The water is for washing and drinking; the oil, fragrances and pigments are for adornment. The Cuzeians liked some oil in their hair, kohl (lēnidas) and other pigments for the eyes.
The blessing of Iáinos is however in both manuscripts; it is the foundation of the Cuzeian kingdom, similar to the sh'ma in the Hebrew Bible. In effect, Iáinos blesses the Cuzeians for coming to know him and for conquering the plain; but conditions his blessing on their continuing to pursue religion, justice, and holiness.
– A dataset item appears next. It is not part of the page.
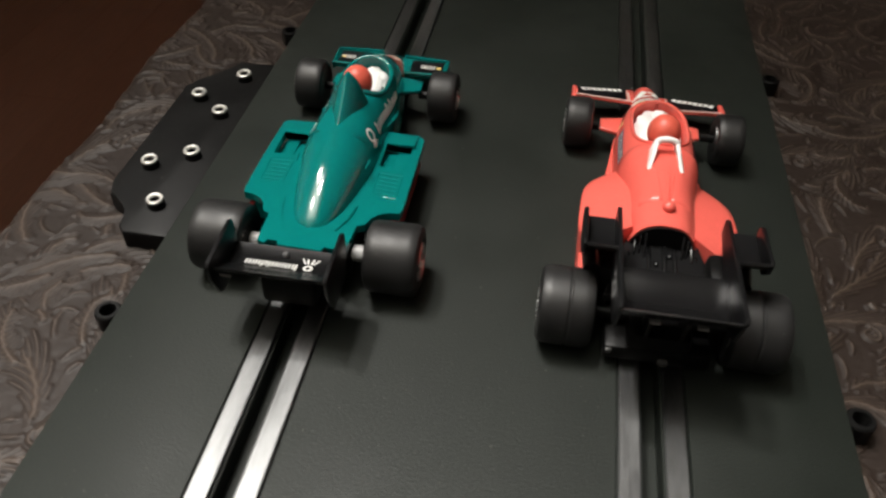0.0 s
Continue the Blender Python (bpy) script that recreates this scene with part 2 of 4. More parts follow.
def hull(bm, stations, count, cockpit=None, arc=14, index=lambda v, u, z: 0):
    """A car body lofted through stations (v, half width, top, bottom, squareness). cockpit: (middle, half length, half width,
    floor) of the opening. Returns the points of the opening's rim."""
    cols = list(zip(*stations))
    v0, v1 = cols[0][0], cols[0][-1]
    rim, rings = [], []
    vs = [v0 + (v1 - v0) * i / count for i in range(count + 1)]
    if cockpit:
        mid, half, wide, floor = cockpit
        vs = sorted(vs + [mid + half * s * (1 - 0.5 ** k) for s in (-1, 1) for k in (3, 4, 5, 6, 8)] + [mid - half, mid + half])
    for v in vs:
        w, zt, zb, n = [smooth_curve(cols[0], c, v) for c in cols[1:]]
        wc = 0.0
        if cockpit and abs(v - mid) < half:
            wc = min(wide * (1 - abs((v - mid) / half) ** 3.2) ** 0.5, w * 0.9)
        top = math.acos(min(1.0, (wc / w) ** (n / 2))) if wc else math.pi / 2
        half_ring = [(0, zb), (0.55 * w, zb), (0.9 * w, zb)]
        for k in range(arc + 1):
            a = top * k / arc
            half_ring.append((w * max(0, math.cos(a)) ** (2 / n), zb + (zt - zb) * (0.06 + 0.94 * math.sin(a) ** (2 / n))))
        zr = half_ring[-1][1]
        if wc:
            half_ring[-1] = (wc, zr)
            rim.append((wc, v, zr))
            half_ring += [(wc * 0.97, zr - 0.0006), (wc * 0.93, min(zr - 0.001, floor)), (0, min(zr - 0.001, floor))]
        else:
            half_ring[-1] = (0, zr)
            half_ring += [(0, zr)] * 3
        ring = half_ring + [(-u, z) for u, z in half_ring[-2:0:-1]]
        rings.append([bm.verts.new((u, v, z)) for u, z in ring])
    k = len(rings[0])
    for a, b in zip(rings, rings[1:]):
        for i in range(k):
            f = bm.faces.new((a[i], a[(i + 1) % k], b[(i + 1) % k], b[i]))
            c = f.calc_center_median()
            f.material_index = index(c.y, c.x, c.z)
    bm.faces.new(rings[0][::-1])
    bm.faces.new(rings[-1])
    bmesh.ops.remove_doubles(bm, verts=bm.verts, dist=2e-6)
    bmesh.ops.dissolve_degenerate(bm, edges=bm.edges, dist=1e-6)
    return rim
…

As explained in Almean Belief Systems, Cuzeian religion distinguished morality (yēvīras), the basic rules that applied to all men, from holiness (nēreyas), the loftier disciplines pursued by those who wanted special closeness to God. A persistent conflict in Cuzeian history was between the pietists and the privatists. This is a favorite passage of the pietists, since it shows that Iáinos desired Cuzei to be a 'holy nation'. On the other hand, the privatists pointed out that Iáinos did not speak as the Knowers expected him to, in the Glade; they therefore argued that public displays of holiness were irrelevant or evil; Ulōne would bring holiness if and when she wanted to.
Xāugose = Meť. Khawigauth 'good dawn'. Noxos is of uncertain meaning.
Vionnosindas = 'city of the lyre'.
Līxielâsas = 'high riser'.
It has been questioned whether chariots really existed at this date. They were used by the Ezičimi against the Wede:i starting about -150, and they became commonplace in Eretald from -100. The compilers of the Count of Years were clearly familiar with them, and also knew that the original invader were not. It may be significant that this is the only battle where the role of chariots is described.
They are instrumental in the victory, and one interpretation of all this is that the Cuzeians had indeed learned how to use weapons in some way from horses. Even the ability to throw javelins would be an improvement.
The account here follows CAA; CLE's story is a bit more rushed, omitting details of less interest to the northerners.